Emit the data below verbatim, stripping out any pictures.

Recorded information ▸
•••••

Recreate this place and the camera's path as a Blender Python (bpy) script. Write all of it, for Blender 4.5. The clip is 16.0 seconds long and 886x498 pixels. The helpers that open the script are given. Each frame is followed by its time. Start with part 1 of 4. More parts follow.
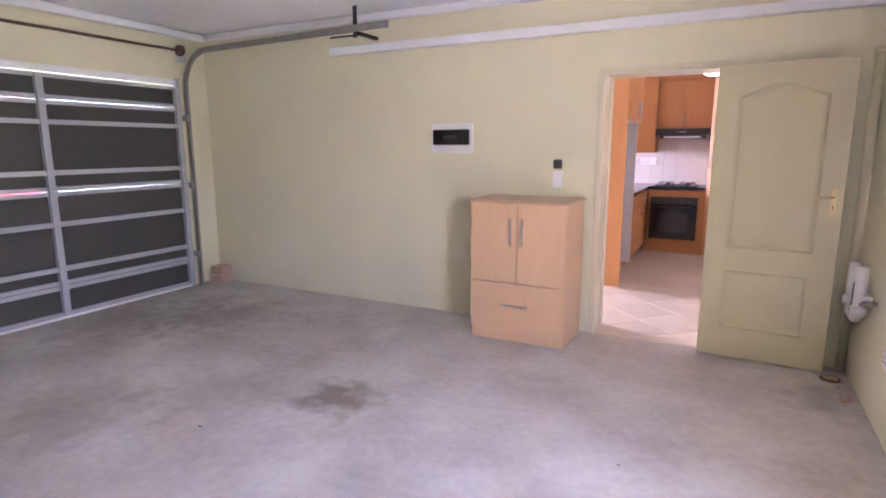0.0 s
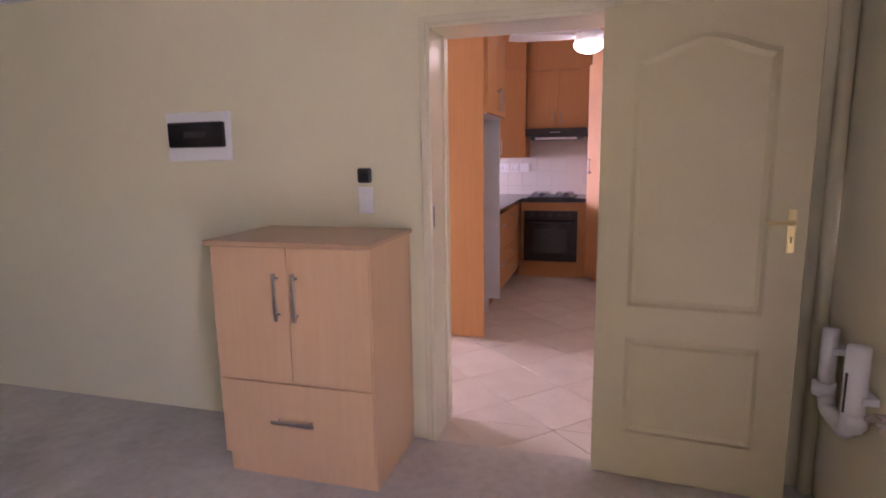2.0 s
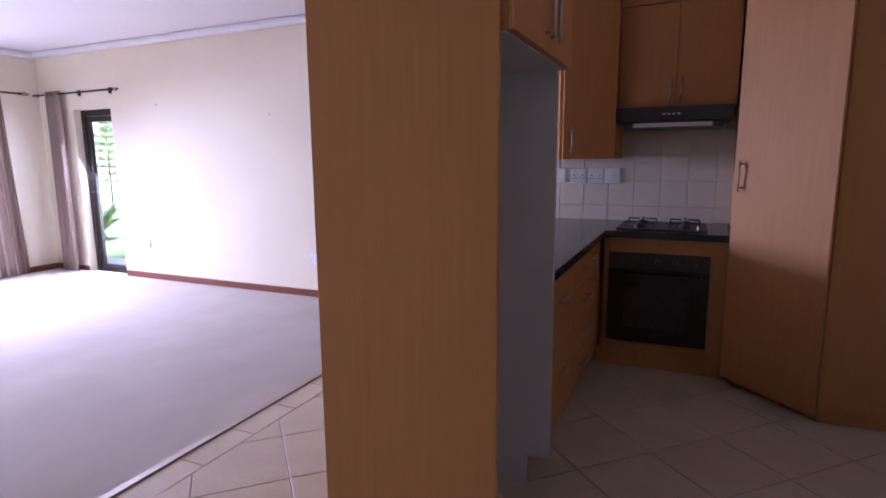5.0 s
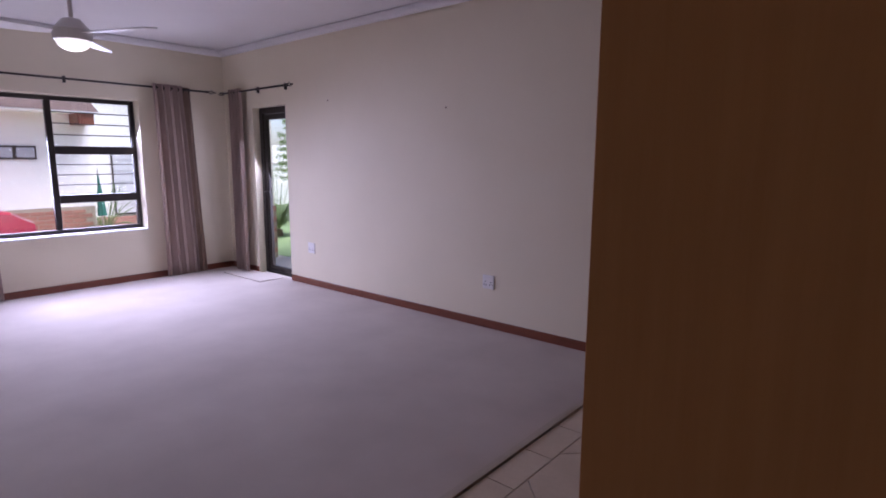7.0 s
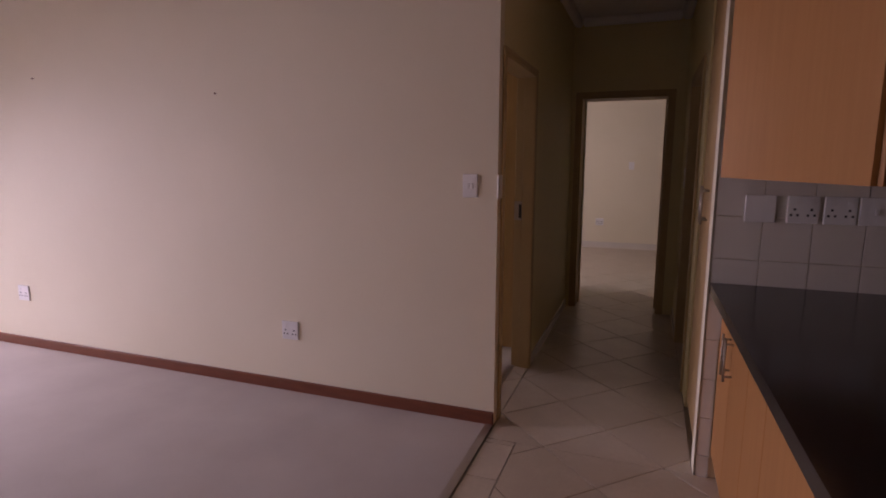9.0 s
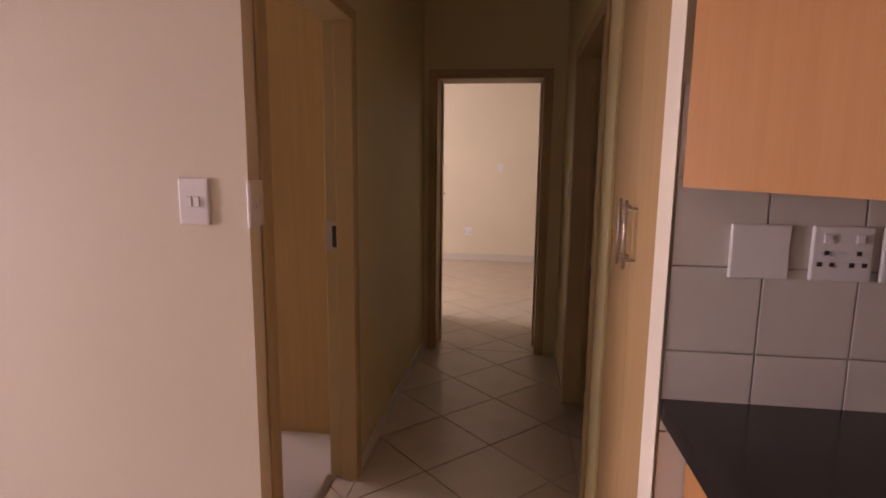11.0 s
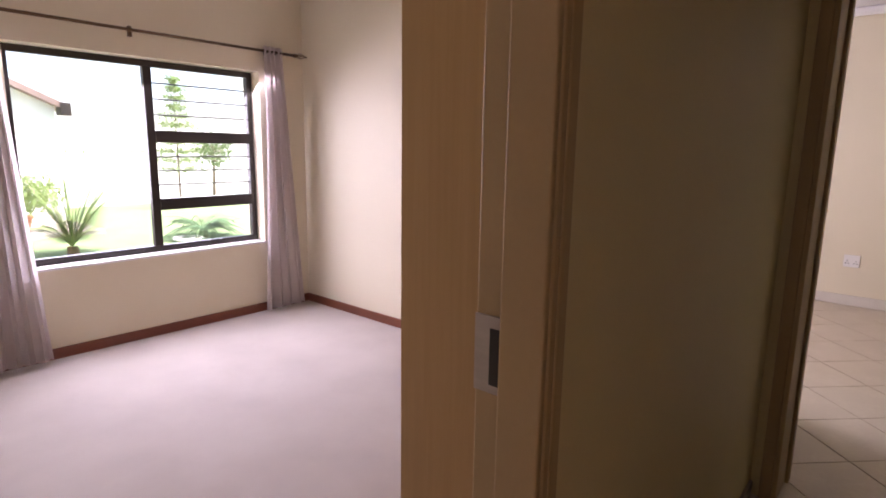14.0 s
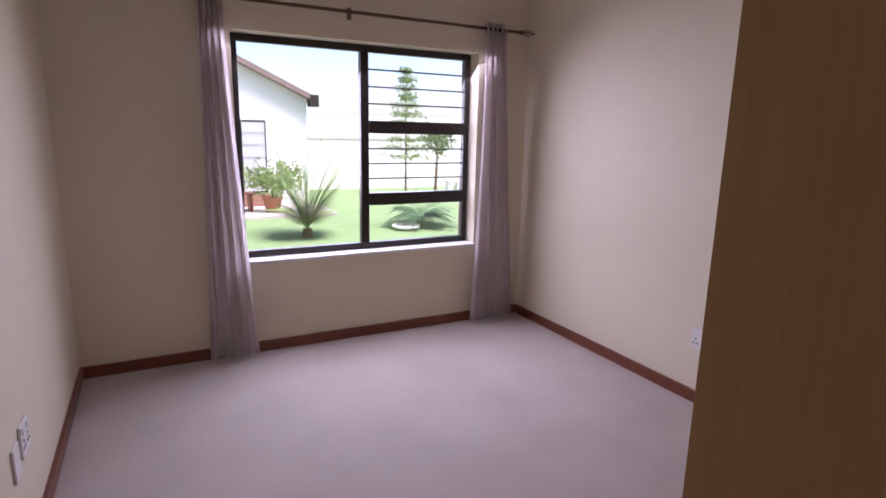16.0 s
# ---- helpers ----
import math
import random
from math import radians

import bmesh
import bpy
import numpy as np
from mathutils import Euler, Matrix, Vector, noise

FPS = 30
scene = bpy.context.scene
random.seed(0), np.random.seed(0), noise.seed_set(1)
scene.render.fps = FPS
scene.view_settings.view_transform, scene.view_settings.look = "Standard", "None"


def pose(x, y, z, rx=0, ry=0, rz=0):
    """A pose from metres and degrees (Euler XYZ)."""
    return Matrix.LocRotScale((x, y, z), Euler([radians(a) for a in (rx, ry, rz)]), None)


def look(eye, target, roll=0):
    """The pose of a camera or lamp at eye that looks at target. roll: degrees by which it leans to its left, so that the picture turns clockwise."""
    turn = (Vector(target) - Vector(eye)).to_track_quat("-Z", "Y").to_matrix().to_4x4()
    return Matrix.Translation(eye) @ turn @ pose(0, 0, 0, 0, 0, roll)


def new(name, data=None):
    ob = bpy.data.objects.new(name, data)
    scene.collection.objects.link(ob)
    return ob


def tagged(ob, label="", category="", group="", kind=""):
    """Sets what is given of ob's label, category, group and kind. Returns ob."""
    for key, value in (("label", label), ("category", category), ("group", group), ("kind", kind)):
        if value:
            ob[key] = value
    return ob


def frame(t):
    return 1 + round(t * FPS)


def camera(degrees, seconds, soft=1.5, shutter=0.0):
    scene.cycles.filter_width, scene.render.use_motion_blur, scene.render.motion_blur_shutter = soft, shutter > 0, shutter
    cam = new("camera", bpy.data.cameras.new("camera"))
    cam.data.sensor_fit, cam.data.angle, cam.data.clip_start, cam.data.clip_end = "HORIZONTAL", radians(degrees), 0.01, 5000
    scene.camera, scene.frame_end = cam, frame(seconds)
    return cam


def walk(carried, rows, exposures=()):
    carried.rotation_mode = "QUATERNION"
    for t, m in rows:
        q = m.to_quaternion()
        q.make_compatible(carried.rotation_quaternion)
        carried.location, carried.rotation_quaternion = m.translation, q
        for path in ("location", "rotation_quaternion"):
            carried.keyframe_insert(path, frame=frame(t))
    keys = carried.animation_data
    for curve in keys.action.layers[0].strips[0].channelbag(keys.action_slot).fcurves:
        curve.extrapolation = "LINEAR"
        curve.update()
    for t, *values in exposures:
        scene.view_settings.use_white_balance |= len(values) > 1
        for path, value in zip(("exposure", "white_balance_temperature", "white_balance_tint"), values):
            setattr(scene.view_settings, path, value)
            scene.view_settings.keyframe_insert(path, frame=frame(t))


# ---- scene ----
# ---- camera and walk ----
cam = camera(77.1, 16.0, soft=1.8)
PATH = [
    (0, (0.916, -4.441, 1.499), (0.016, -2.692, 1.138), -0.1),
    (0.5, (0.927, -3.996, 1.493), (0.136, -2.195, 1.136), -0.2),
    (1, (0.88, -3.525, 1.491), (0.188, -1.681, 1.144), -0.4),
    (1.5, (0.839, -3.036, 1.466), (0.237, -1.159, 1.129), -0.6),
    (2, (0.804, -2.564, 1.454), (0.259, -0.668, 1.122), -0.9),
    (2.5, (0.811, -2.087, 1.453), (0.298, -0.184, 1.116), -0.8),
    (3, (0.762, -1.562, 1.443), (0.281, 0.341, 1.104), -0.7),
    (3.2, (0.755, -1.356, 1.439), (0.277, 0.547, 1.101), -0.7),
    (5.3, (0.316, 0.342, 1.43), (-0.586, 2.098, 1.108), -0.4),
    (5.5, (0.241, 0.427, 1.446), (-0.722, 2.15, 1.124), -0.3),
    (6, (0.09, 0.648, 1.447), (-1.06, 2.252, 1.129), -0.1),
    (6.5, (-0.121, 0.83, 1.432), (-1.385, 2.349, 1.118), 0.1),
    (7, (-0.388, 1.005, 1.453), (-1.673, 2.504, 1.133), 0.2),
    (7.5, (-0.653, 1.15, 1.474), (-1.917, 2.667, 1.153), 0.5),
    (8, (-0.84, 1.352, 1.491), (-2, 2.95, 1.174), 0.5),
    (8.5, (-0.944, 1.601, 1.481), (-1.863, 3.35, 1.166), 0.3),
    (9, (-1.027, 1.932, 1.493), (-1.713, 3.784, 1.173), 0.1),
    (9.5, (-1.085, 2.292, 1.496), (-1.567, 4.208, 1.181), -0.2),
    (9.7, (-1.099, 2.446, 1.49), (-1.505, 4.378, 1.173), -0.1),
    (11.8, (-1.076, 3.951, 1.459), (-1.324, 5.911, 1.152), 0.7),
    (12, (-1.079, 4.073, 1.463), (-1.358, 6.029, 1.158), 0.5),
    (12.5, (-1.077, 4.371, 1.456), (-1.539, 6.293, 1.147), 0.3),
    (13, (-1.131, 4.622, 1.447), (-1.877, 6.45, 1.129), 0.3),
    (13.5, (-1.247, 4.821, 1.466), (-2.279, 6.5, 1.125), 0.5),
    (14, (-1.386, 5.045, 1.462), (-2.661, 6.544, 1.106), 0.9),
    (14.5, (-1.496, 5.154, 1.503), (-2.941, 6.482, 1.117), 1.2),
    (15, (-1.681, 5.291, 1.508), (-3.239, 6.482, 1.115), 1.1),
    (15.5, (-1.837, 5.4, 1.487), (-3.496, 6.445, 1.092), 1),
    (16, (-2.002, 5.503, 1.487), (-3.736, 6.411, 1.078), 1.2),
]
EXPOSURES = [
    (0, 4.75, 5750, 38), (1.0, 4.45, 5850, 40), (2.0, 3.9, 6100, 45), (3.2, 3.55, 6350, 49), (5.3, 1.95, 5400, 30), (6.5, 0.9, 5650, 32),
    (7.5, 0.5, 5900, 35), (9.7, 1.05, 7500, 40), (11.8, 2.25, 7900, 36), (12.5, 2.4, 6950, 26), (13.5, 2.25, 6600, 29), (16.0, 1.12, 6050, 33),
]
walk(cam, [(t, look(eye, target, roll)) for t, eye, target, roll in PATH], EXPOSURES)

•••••

Task output ▸
Recreate this place and the camera's path as a Blender Python (bpy) script. Write all of it, for Blender 4.5. The clip is 16.0 seconds long and 886x498 pixels. The helpers that open the script are given. Each frame is followed by its time. Start with part 1 of 4. More parts follow.
0.0 s
2.0 s
5.0 s
7.0 s
9.0 s
11.0 s
14.0 s
16.0 s
# ---- helpers ----
import math
import random
from math import radians

import bmesh
import bpy
import numpy as np
from mathutils import Euler, Matrix, Vector, noise

FPS = 30
scene = bpy.context.scene
random.seed(0), np.random.seed(0), noise.seed_set(1)
scene.render.fps = FPS
scene.view_settings.view_transform, scene.view_settings.look = "Standard", "None"


def pose(x, y, z, rx=0, ry=0, rz=0):
    """A pose from metres and degrees (Euler XYZ)."""
    return Matrix.LocRotScale((x, y, z), Euler([radians(a) for a in (rx, ry, rz)]), None)


def look(eye, target, roll=0):
    """The pose of a camera or lamp at eye that looks at target. roll: degrees by which it leans to its left, so that the picture turns clockwise."""
    turn = (Vector(target) - Vector(eye)).to_track_quat("-Z", "Y").to_matrix().to_4x4()
    return Matrix.Translation(eye) @ turn @ pose(0, 0, 0, 0, 0, roll)


def new(name, data=None):
    ob = bpy.data.objects.new(name, data)
    scene.collection.objects.link(ob)
    return ob


def tagged(ob, label="", category="", group="", kind=""):
    """Sets what is given of ob's label, category, group and kind. Returns ob."""
    for key, value in (("label", label), ("category", category), ("group", group), ("kind", kind)):
        if value:
            ob[key] = value
    return ob


def frame(t):
    return 1 + round(t * FPS)


def camera(degrees, seconds, soft=1.5, shutter=0.0):
    scene.cycles.filter_width, scene.render.use_motion_blur, scene.render.motion_blur_shutter = soft, shutter > 0, shutter
    cam = new("camera", bpy.data.cameras.new("camera"))
    cam.data.sensor_fit, cam.data.angle, cam.data.clip_start, cam.data.clip_end = "HORIZONTAL", radians(degrees), 0.01, 5000
    scene.camera, scene.frame_end = cam, frame(seconds)
    return cam


def walk(carried, rows, exposures=()):
    carried.rotation_mode = "QUATERNION"
    for t, m in rows:
        q = m.to_quaternion()
        q.make_compatible(carried.rotation_quaternion)
        carried.location, carried.rotation_quaternion = m.translation, q
        for path in ("location", "rotation_quaternion"):
            carried.keyframe_insert(path, frame=frame(t))
    keys = carried.animation_data
    for curve in keys.action.layers[0].strips[0].channelbag(keys.action_slot).fcurves:
        curve.extrapolation = "LINEAR"
        curve.update()
    for t, *values in exposures:
        scene.view_settings.use_white_balance |= len(values) > 1
        for path, value in zip(("exposure", "white_balance_temperature", "white_balance_tint"), values):
            setattr(scene.view_settings, path, value)
            scene.view_settings.keyframe_insert(path, frame=frame(t))


# ---- scene ----
# ---- camera and walk ----
cam = camera(77.1, 16.0, soft=1.8)
PATH = [
    (0, (0.916, -4.441, 1.499), (0.016, -2.692, 1.138), -0.1),
    (0.5, (0.927, -3.996, 1.493), (0.136, -2.195, 1.136), -0.2),
    (1, (0.88, -3.525, 1.491), (0.188, -1.681, 1.144), -0.4),
    (1.5, (0.839, -3.036, 1.466), (0.237, -1.159, 1.129), -0.6),
    (2, (0.804, -2.564, 1.454), (0.259, -0.668, 1.122), -0.9),
    (2.5, (0.811, -2.087, 1.453), (0.298, -0.184, 1.116), -0.8),
    (3, (0.762, -1.562, 1.443), (0.281, 0.341, 1.104), -0.7),
    (3.2, (0.755, -1.356, 1.439), (0.277, 0.547, 1.101), -0.7),
    (5.3, (0.316, 0.342, 1.43), (-0.586, 2.098, 1.108), -0.4),
    (5.5, (0.241, 0.427, 1.446), (-0.722, 2.15, 1.124), -0.3),
    (6, (0.09, 0.648, 1.447), (-1.06, 2.252, 1.129), -0.1),
    (6.5, (-0.121, 0.83, 1.432), (-1.385, 2.349, 1.118), 0.1),
    (7, (-0.388, 1.005, 1.453), (-1.673, 2.504, 1.133), 0.2),
    (7.5, (-0.653, 1.15, 1.474), (-1.917, 2.667, 1.153), 0.5),
    (8, (-0.84, 1.352, 1.491), (-2, 2.95, 1.174), 0.5),
    (8.5, (-0.944, 1.601, 1.481), (-1.863, 3.35, 1.166), 0.3),
    (9, (-1.027, 1.932, 1.493), (-1.713, 3.784, 1.173), 0.1),
    (9.5, (-1.085, 2.292, 1.496), (-1.567, 4.208, 1.181), -0.2),
    (9.7, (-1.099, 2.446, 1.49), (-1.505, 4.378, 1.173), -0.1),
    (11.8, (-1.076, 3.951, 1.459), (-1.324, 5.911, 1.152), 0.7),
    (12, (-1.079, 4.073, 1.463), (-1.358, 6.029, 1.158), 0.5),
    (12.5, (-1.077, 4.371, 1.456), (-1.539, 6.293, 1.147), 0.3),
    (13, (-1.131, 4.622, 1.447), (-1.877, 6.45, 1.129), 0.3),
    (13.5, (-1.247, 4.821, 1.466), (-2.279, 6.5, 1.125), 0.5),
    (14, (-1.386, 5.045, 1.462), (-2.661, 6.544, 1.106), 0.9),
    (14.5, (-1.496, 5.154, 1.503), (-2.941, 6.482, 1.117), 1.2),
    (15, (-1.681, 5.291, 1.508), (-3.239, 6.482, 1.115), 1.1),
    (15.5, (-1.837, 5.4, 1.487), (-3.496, 6.445, 1.092), 1),
    (16, (-2.002, 5.503, 1.487), (-3.736, 6.411, 1.078), 1.2),
]
EXPOSURES = [
    (0, 4.75, 5750, 38), (1.0, 4.45, 5850, 40), (2.0, 3.9, 6100, 45), (3.2, 3.55, 6350, 49), (5.3, 1.95, 5400, 30), (6.5, 0.9, 5650, 32),
    (7.5, 0.5, 5900, 35), (9.7, 1.05, 7500, 40), (11.8, 2.25, 7900, 36), (12.5, 2.4, 6950, 26), (13.5, 2.25, 6600, 29), (16.0, 1.12, 6050, 33),
]
walk(cam, [(t, look(eye, target, roll)) for t, eye, target, roll in PATH], EXPOSURES)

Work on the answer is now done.